■ **DATASET EXCERPT**
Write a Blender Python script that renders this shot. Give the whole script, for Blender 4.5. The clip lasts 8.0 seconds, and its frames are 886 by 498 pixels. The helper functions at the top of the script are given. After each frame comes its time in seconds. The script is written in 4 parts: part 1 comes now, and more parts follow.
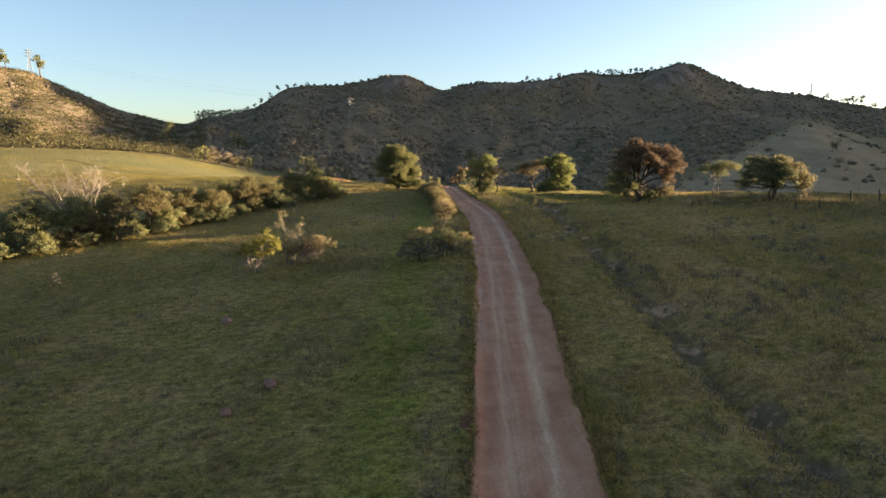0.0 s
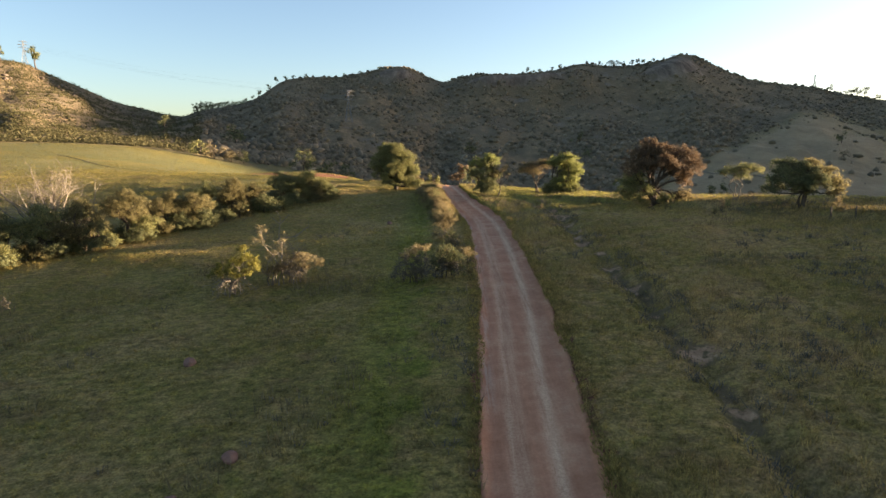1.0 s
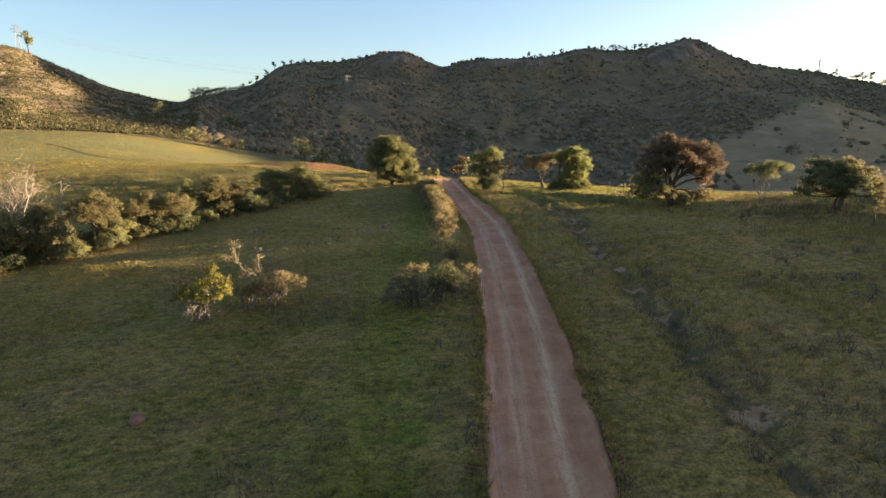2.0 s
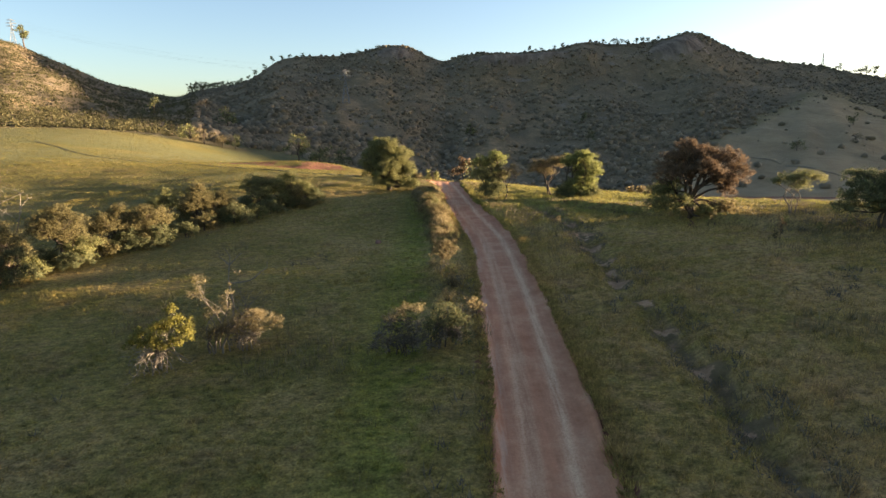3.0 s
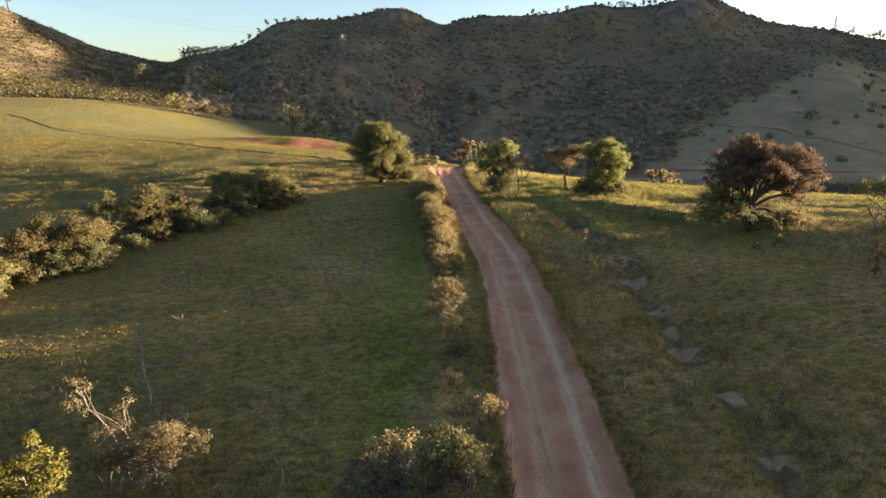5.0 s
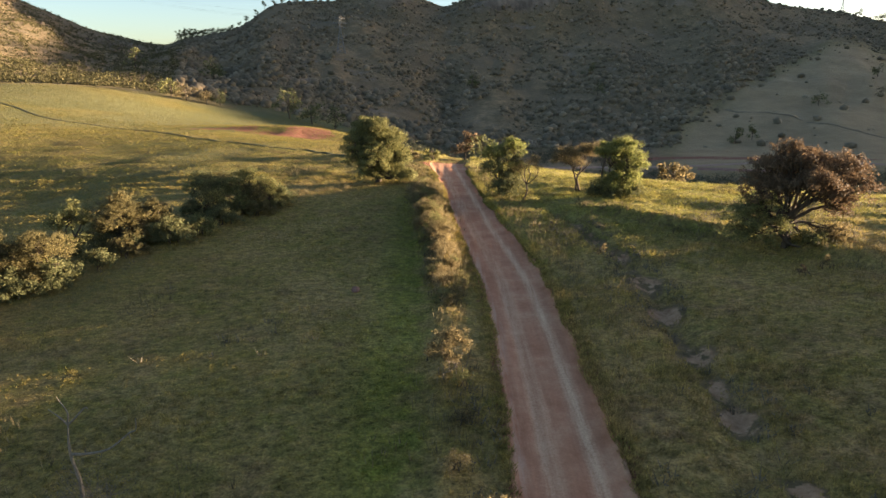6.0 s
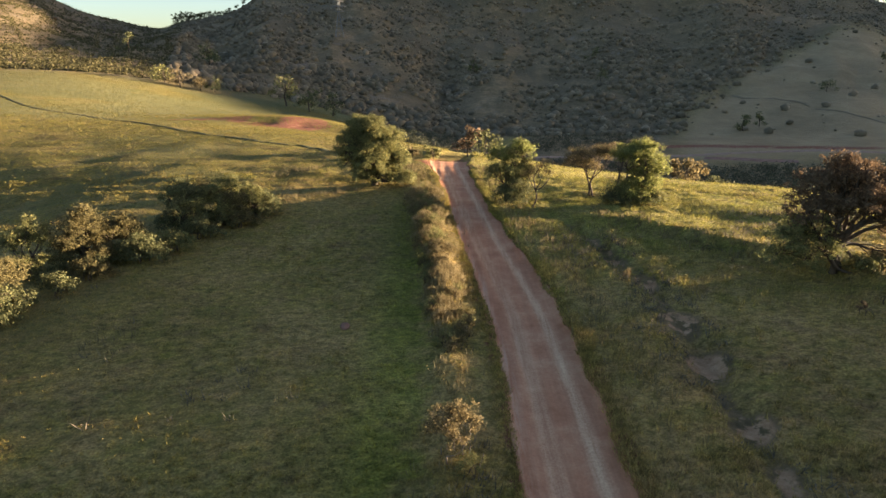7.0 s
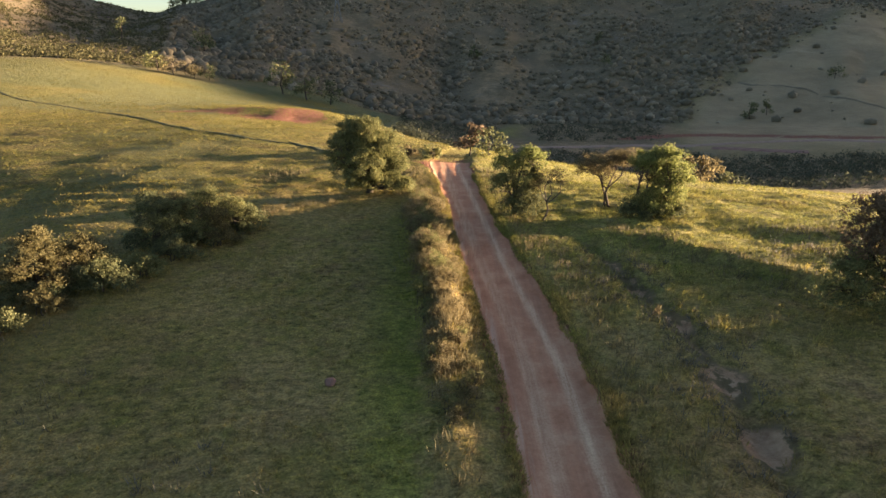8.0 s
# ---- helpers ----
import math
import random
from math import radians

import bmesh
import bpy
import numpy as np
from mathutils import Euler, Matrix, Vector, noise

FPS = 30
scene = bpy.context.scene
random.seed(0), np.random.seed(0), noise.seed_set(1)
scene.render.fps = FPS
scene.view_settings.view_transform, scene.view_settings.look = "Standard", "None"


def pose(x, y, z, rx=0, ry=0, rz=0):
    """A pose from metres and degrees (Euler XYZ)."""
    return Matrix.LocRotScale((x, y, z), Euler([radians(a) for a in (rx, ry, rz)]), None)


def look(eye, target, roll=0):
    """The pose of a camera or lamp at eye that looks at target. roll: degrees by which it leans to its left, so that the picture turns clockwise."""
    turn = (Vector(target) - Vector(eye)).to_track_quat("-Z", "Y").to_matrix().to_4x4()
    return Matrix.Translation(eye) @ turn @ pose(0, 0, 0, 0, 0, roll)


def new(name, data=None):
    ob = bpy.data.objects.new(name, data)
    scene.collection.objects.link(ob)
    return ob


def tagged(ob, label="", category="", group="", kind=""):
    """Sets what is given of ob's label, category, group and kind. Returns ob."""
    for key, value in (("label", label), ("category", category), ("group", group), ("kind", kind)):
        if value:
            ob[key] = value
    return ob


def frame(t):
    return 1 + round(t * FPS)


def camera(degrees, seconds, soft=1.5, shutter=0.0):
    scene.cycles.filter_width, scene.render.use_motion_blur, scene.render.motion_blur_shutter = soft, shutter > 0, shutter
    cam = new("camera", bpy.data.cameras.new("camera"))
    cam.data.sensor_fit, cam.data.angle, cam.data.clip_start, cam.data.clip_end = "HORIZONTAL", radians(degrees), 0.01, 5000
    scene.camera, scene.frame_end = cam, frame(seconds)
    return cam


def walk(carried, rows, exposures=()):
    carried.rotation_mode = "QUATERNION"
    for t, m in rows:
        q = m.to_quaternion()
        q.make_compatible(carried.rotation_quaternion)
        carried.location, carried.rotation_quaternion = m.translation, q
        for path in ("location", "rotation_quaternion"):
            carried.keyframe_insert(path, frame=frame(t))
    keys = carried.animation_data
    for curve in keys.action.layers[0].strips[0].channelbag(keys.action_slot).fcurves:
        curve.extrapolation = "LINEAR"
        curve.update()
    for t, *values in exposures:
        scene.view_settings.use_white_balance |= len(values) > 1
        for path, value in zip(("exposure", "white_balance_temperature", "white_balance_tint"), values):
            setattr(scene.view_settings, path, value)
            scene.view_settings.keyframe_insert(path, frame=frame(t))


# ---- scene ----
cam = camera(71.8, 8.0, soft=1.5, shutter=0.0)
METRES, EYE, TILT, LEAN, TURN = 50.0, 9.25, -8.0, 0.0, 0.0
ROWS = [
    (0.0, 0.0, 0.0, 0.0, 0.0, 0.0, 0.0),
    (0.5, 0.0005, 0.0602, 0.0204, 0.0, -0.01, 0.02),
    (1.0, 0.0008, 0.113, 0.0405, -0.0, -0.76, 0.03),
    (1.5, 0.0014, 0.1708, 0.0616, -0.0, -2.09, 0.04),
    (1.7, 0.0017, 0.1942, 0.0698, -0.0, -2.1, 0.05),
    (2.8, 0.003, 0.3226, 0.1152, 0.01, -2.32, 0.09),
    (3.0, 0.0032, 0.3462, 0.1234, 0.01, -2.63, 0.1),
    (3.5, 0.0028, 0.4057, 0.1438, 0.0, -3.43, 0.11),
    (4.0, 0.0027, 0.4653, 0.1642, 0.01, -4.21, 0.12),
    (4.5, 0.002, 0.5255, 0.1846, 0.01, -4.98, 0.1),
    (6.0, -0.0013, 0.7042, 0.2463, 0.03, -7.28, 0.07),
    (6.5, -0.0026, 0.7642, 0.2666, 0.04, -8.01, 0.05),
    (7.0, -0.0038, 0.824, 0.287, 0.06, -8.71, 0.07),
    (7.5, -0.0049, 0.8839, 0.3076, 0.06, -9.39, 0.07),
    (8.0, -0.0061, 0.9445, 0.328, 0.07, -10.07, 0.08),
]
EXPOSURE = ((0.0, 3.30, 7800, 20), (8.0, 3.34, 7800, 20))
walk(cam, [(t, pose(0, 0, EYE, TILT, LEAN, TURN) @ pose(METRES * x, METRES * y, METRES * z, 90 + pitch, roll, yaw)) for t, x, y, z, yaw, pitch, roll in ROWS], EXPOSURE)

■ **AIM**
Return all of the data exactly as written, and drop the pictures.

■ **CORRECT RESPONSE**
Write a Blender Python script that renders this shot. Give the whole script, for Blender 4.5. The clip lasts 8.0 seconds, and its frames are 886 by 498 pixels. The helper functions at the top of the script are given. After each frame comes its time in seconds. The script is written in 4 parts: part 1 comes now, and more parts follow.
0.0 s
1.0 s
2.0 s
3.0 s
5.0 s
6.0 s
7.0 s
8.0 s
# ---- helpers ----
import math
import random
from math import radians

import bmesh
import bpy
import numpy as np
from mathutils import Euler, Matrix, Vector, noise

FPS = 30
scene = bpy.context.scene
random.seed(0), np.random.seed(0), noise.seed_set(1)
scene.render.fps = FPS
scene.view_settings.view_transform, scene.view_settings.look = "Standard", "None"


def pose(x, y, z, rx=0, ry=0, rz=0):
    """A pose from metres and degrees (Euler XYZ)."""
    return Matrix.LocRotScale((x, y, z), Euler([radians(a) for a in (rx, ry, rz)]), None)


def look(eye, target, roll=0):
    """The pose of a camera or lamp at eye that looks at target. roll: degrees by which it leans to its left, so that the picture turns clockwise."""
    turn = (Vector(target) - Vector(eye)).to_track_quat("-Z", "Y").to_matrix().to_4x4()
    return Matrix.Translation(eye) @ turn @ pose(0, 0, 0, 0, 0, roll)


def new(name, data=None):
    ob = bpy.data.objects.new(name, data)
    scene.collection.objects.link(ob)
    return ob


def tagged(ob, label="", category="", group="", kind=""):
    """Sets what is given of ob's label, category, group and kind. Returns ob."""
    for key, value in (("label", label), ("category", category), ("group", group), ("kind", kind)):
        if value:
            ob[key] = value
    return ob


def frame(t):
    return 1 + round(t * FPS)


def camera(degrees, seconds, soft=1.5, shutter=0.0):
    scene.cycles.filter_width, scene.render.use_motion_blur, scene.render.motion_blur_shutter = soft, shutter > 0, shutter
    cam = new("camera", bpy.data.cameras.new("camera"))
    cam.data.sensor_fit, cam.data.angle, cam.data.clip_start, cam.data.clip_end = "HORIZONTAL", radians(degrees), 0.01, 5000
    scene.camera, scene.frame_end = cam, frame(seconds)
    return cam


def walk(carried, rows, exposures=()):
    carried.rotation_mode = "QUATERNION"
    for t, m in rows:
        q = m.to_quaternion()
        q.make_compatible(carried.rotation_quaternion)
        carried.location, carried.rotation_quaternion = m.translation, q
        for path in ("location", "rotation_quaternion"):
            carried.keyframe_insert(path, frame=frame(t))
    keys = carried.animation_data
    for curve in keys.action.layers[0].strips[0].channelbag(keys.action_slot).fcurves:
        curve.extrapolation = "LINEAR"
        curve.update()
    for t, *values in exposures:
        scene.view_settings.use_white_balance |= len(values) > 1
        for path, value in zip(("exposure", "white_balance_temperature", "white_balance_tint"), values):
            setattr(scene.view_settings, path, value)
            scene.view_settings.keyframe_insert(path, frame=frame(t))


# ---- scene ----
cam = camera(71.8, 8.0, soft=1.5, shutter=0.0)
METRES, EYE, TILT, LEAN, TURN = 50.0, 9.25, -8.0, 0.0, 0.0
ROWS = [
    (0.0, 0.0, 0.0, 0.0, 0.0, 0.0, 0.0),
    (0.5, 0.0005, 0.0602, 0.0204, 0.0, -0.01, 0.02),
    (1.0, 0.0008, 0.113, 0.0405, -0.0, -0.76, 0.03),
    (1.5, 0.0014, 0.1708, 0.0616, -0.0, -2.09, 0.04),
    (1.7, 0.0017, 0.1942, 0.0698, -0.0, -2.1, 0.05),
    (2.8, 0.003, 0.3226, 0.1152, 0.01, -2.32, 0.09),
    (3.0, 0.0032, 0.3462, 0.1234, 0.01, -2.63, 0.1),
    (3.5, 0.0028, 0.4057, 0.1438, 0.0, -3.43, 0.11),
    (4.0, 0.0027, 0.4653, 0.1642, 0.01, -4.21, 0.12),
    (4.5, 0.002, 0.5255, 0.1846, 0.01, -4.98, 0.1),
    (6.0, -0.0013, 0.7042, 0.2463, 0.03, -7.28, 0.07),
    (6.5, -0.0026, 0.7642, 0.2666, 0.04, -8.01, 0.05),
    (7.0, -0.0038, 0.824, 0.287, 0.06, -8.71, 0.07),
    (7.5, -0.0049, 0.8839, 0.3076, 0.06, -9.39, 0.07),
    (8.0, -0.0061, 0.9445, 0.328, 0.07, -10.07, 0.08),
]
EXPOSURE = ((0.0, 3.30, 7800, 20), (8.0, 3.34, 7800, 20))
walk(cam, [(t, pose(0, 0, EYE, TILT, LEAN, TURN) @ pose(METRES * x, METRES * y, METRES * z, 90 + pitch, roll, yaw)) for t, x, y, z, yaw, pitch, roll in ROWS], EXPOSURE)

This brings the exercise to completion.